Complication pour les constructeurs : leur moyenne en 2021 sera encore calculée sur base de l’ancien test NEDC, alors qu’en 2025 et 2030, les résultats seront mesurés par le nouveau test WLTP, plus réaliste et plus «sévère». En pratique, l’effort à fournir pour respecter les objectifs de 2025 et 2030 sera donc plus important que, respectivement, 15 et 30 %. Des réductions d’émissions qu’il sera techniquement très difficile, voire impossible d’obtenir avec des moteurs diesel ou à essence. Pour atteindre les objectifs et esquiver les pénalités (l’amende étant de 95 euros par voiture et par gramme excédentaire), les constructeurs n’auront dès lors d’autres choix que de vendre un maximum de voitures « zéro émission ». Un constat qui donne déjà des sueurs froides à quelques marques et qui explique aussi les investissements récents consentis par certaines comme Jaguar, Porsche, Audi ou Mercedes pour mettre sur le marché des modèles « tout électrique ».

Manipulation des tests

On comprend maintenant pourquoi des constructeurs sont tentés de « gonfler » artificiellement les émissions de certains modèles, mesurées par le test WLTP, tout en respectant la norme 2021 de 95 g/km, établie par l’ancien test NEDC : une telle manipulation a pour effet d’augmenter la moyenne qui servira de base, en 2021, au calcul des pourcentages de réduction à obtenir en 2025 et 2030. Quelle que soit la hauteur de la marche, il sera plus aisé de la franchir si le seuil est plus haut. Ainsi, ils devront vendre moins de voitures électriques pour éviter les sanctions !

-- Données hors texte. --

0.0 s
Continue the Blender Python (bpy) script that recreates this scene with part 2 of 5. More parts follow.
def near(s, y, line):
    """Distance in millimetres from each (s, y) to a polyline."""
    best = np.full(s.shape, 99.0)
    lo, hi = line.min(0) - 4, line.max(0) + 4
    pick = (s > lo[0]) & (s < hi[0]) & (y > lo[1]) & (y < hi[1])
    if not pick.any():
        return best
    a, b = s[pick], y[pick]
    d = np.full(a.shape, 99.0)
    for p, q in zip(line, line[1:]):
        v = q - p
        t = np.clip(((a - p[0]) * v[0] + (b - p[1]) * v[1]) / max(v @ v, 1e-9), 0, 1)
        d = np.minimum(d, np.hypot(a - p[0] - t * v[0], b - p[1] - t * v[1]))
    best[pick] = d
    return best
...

Selon l’ONG « Transport & Environment » (T&E) « les protocoles de tests comportent une trop grande possibilité d’interprétation des exigences et des options permettant de les optimiser et de manipuler les résultats vers le haut ou vers le bas dans les limites des règles. Cela peut être utilisé pour produire des résultats de test NEDC artificiellement bas pour aider à atteindre l’objectif 2021 de 95 g/km et des valeurs WLTP élevées pour gonfler la référence sur laquelle sera basée les objectifs de réduction de 2025 et 2030 proposés par la Commission ».

Des preuves

Des documents internes à la Commission et révélées par T&E font état de preuves accumulées pour établir ces nouvelles « fraudes ». Ainsi, pendant les tests WLTP, des constructeurs désactivent la fonction start-stop. Pour consommer plus de carburant et rejeter par conséquent plus de CO2 , ils équipent les voitures testées de batteries déchargées et adaptent également les rapports de changement de vitesse. En outre, certains constructeurs déclarent des résultats plus élevés que ceux qu’ils mesurent réellement.

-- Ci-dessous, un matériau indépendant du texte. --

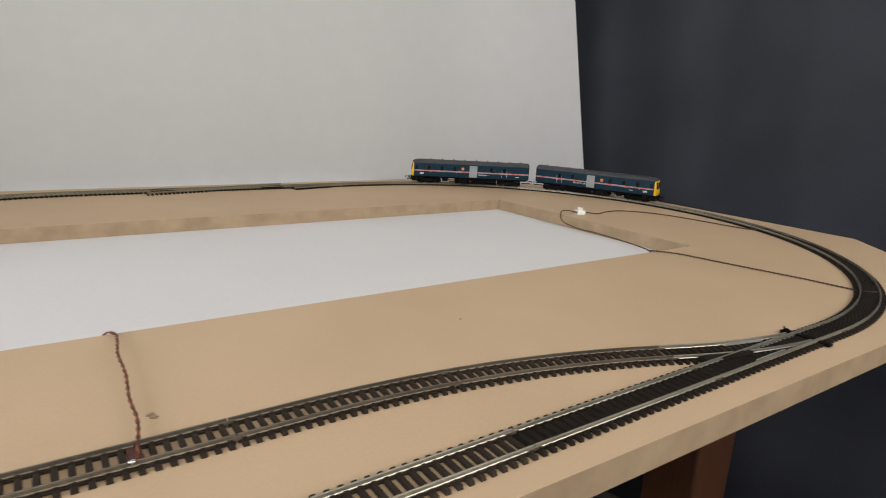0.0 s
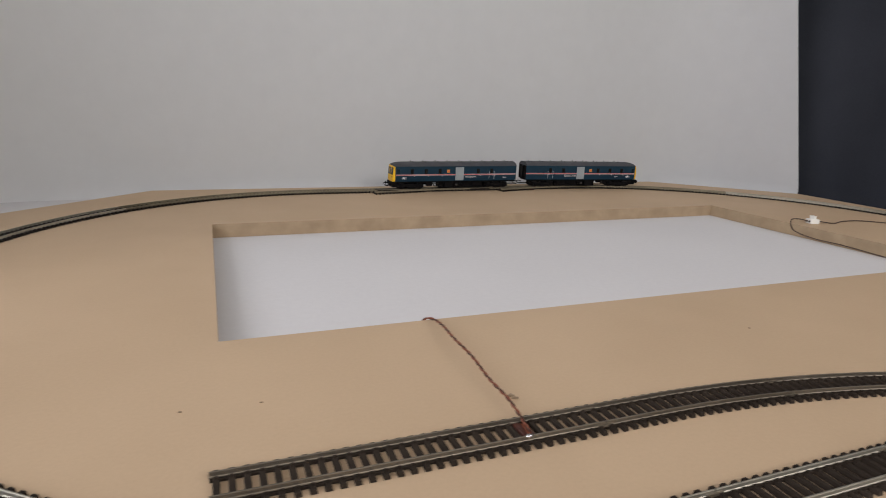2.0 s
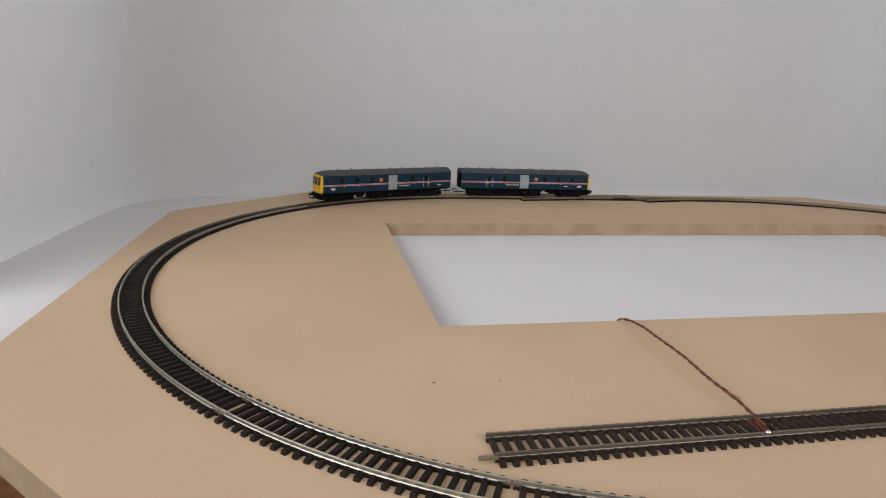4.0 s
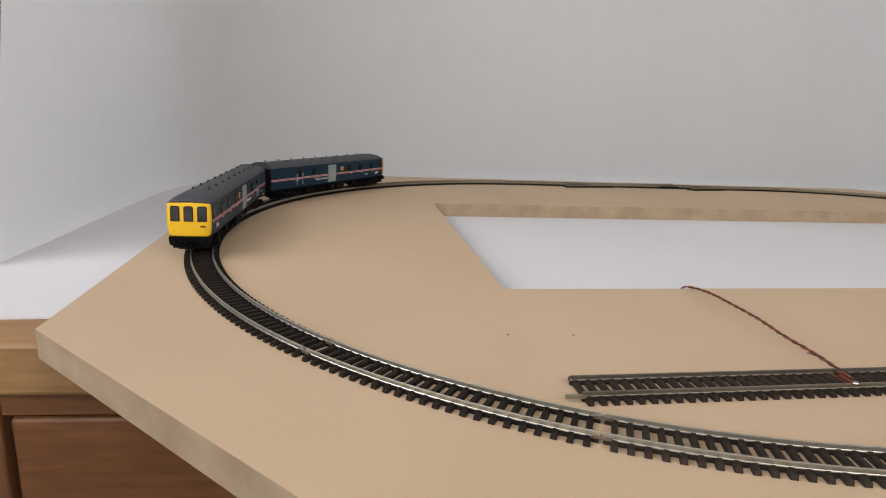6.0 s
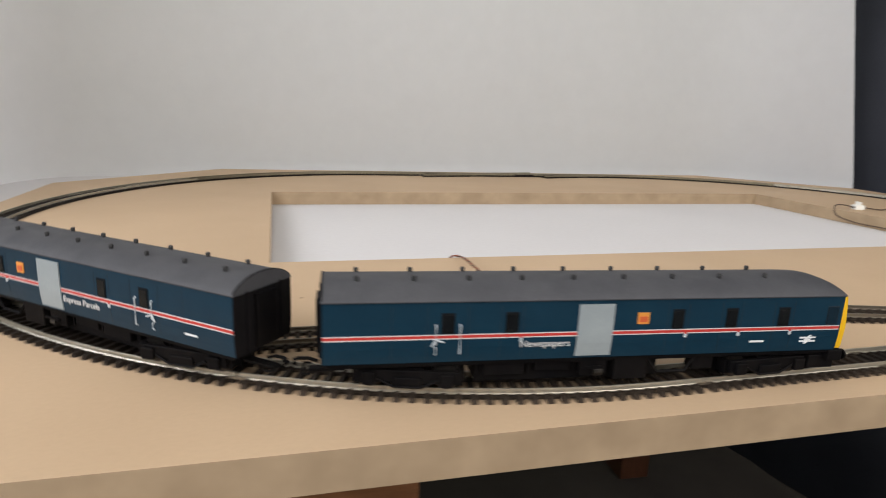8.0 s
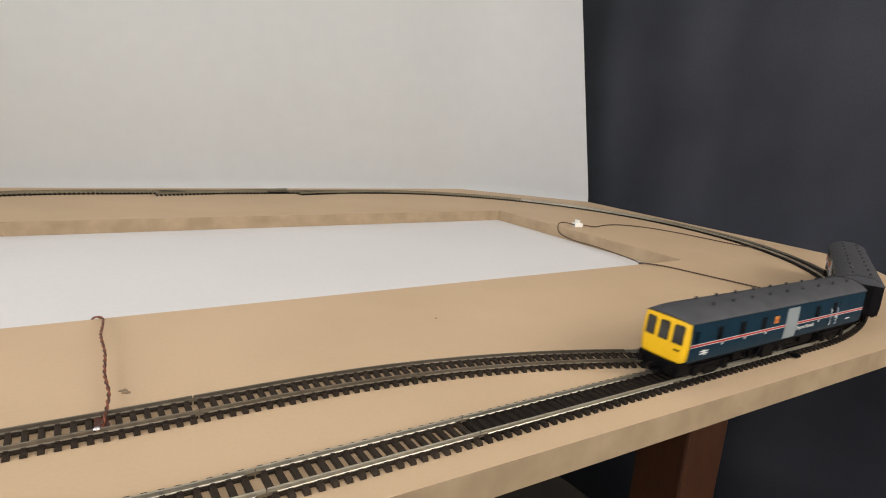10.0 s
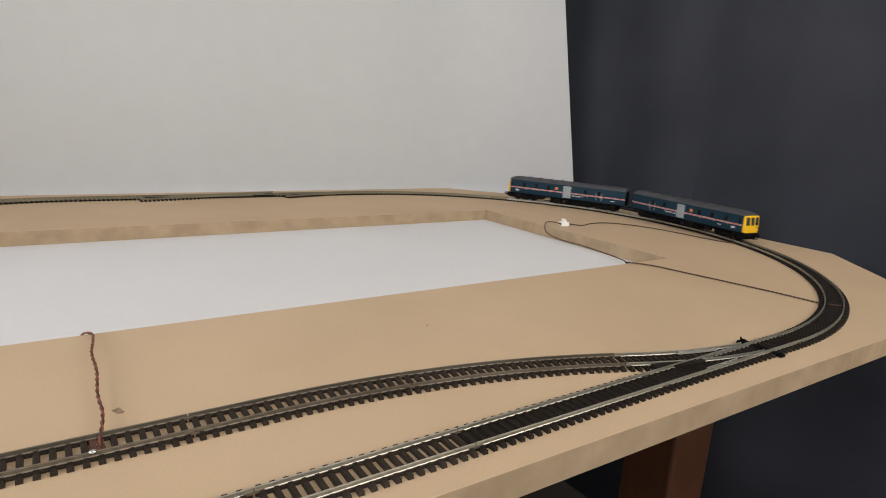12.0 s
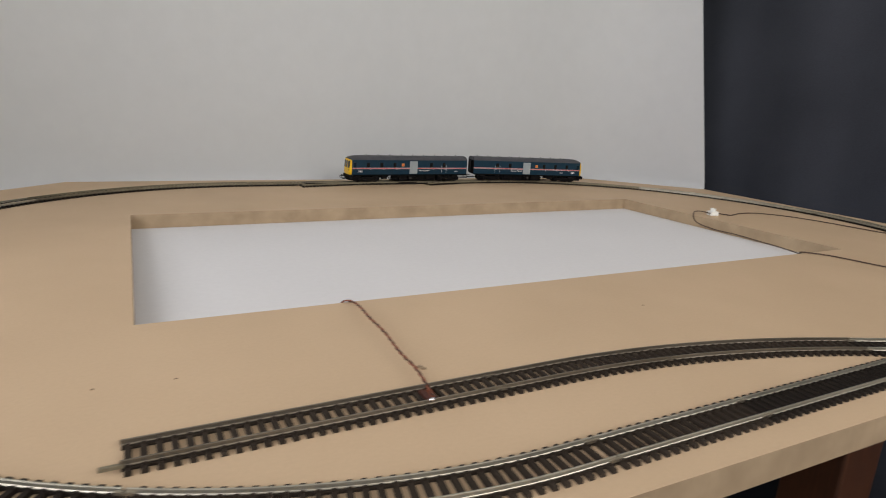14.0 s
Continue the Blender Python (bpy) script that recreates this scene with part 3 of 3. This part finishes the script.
def car(words, label):
    """A car with its cab towards +x and its gangway end at -x; local z = 0 is the top of the rail."""
    top = root("railcar", label, "model railcar", "cars of the train")
    mid_a = -HALF_CAR
    a, b = -HALF_CAR + 0.0016, HALF_CAR - 0.0080
    # body shell
    bm = bmesh.new()
    zs = [Z0, Z0 + 0.003, Z0 + 0.007, Z0 + 0.012, Z1]
    loop = [(side_y(z), z) for z in zs] + [(-side_y(z), z) for z in zs[::-1]]
    ends = []
    for x in (a, b):
        ends.append([bm.verts.new((x, y, z)) for y, z in loop])
    n = len(loop)
    for k in range(n):
        bm.faces.new((ends[0][k], ends[0][(k + 1) % n], ends[1][(k + 1) % n], ends[1][k]))
    for e in ends:
        bm.faces.new(e)
    body = part("body", bm, BLUE, top, "glossy dark blue car body")
    # gangway end, dark
    bm = bmesh.new()
    ring = [(side_y(z), z) for z in zs] + [(y, roof_z(y)) for y in [W * math.cos(q) for q in [math.pi * (k + 0.5) / 12 for k in range(12)]]] + [(-side_y(z), z) for z in zs[::-1]]
    for x in (a - 0.0005, a + 0.0002):
        ends = [bm.verts.new((x, y, z)) for y, z in ring]
        bm.faces.new(ends)
    bm.verts.ensure_lookup_table()
    n = len(ring)
    for k in range(n):
        bm.faces.new((bm.verts[k], bm.verts[(k + 1) % n], bm.verts[n + (k + 1) % n], bm.verts[n + k]))
    end = part("car_end", bm, END_BLACK, top, "matt black flat inner end")
    part("gangway", boxed(a - 0.0026, a - 0.0002, -0.0062, 0.0062, Z0 + 0.001, Z1 - 0.002, bevel=0.0004), BLACK, end)
    for y in (-0.0105, 0.0105):
        part("end_rib", boxed(a - 0.0016, a - 0.0003, y - 0.0006, y + 0.0006, Z0 + 0.001, Z1), END_BLACK, end)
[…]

Selon les données collectées par les autorités des Etats membres de l’UE, les rejets de CO2 seraient gonflés en moyenne de 4,5 % et parfois jusqu’à 13 %. Les émissions de 114 modèles auraient ainsi été manipulées, mais pour l’heure, aucune marque ni aucun modèle n’a encore été cité. Miguel Arias Cañete, commissaire européen chargé de l’action pour le climat se contente de déclarer : « Nous avons relevé des éléments qui ne nous satisfont pas. Nous allons mener l’enquête ».

La solution

« Après le dieselgate, les constructeurs automobiles avaient promis de changer et  ils déclaraient que les nouveaux tests WLTP étaient la solution. Maintenant, il est clair qu’ils sont en train de les utiliser pour saper les nouveaux standards de réduction de CO2 », estime William Todts, directeur de T&E. «  Ils veulent s’y conformer avec un minimum d’efforts pour pouvoir continuer à vendre des diesels et retarder la transition vers les voitures électriques. »

Pour T&E, la seule manière d’éviter ces fraudes à répétition est de confier les tests d’homologation à des organismes neutres et indépendants au lieu de laisser les constructeurs les mener en interprétant les règles et les résultats à leur guise. Solution préconisée également par des experts de la Commission. Il revient maintenant aux Etats membres et au parlement européen à légiférer dans ce sens.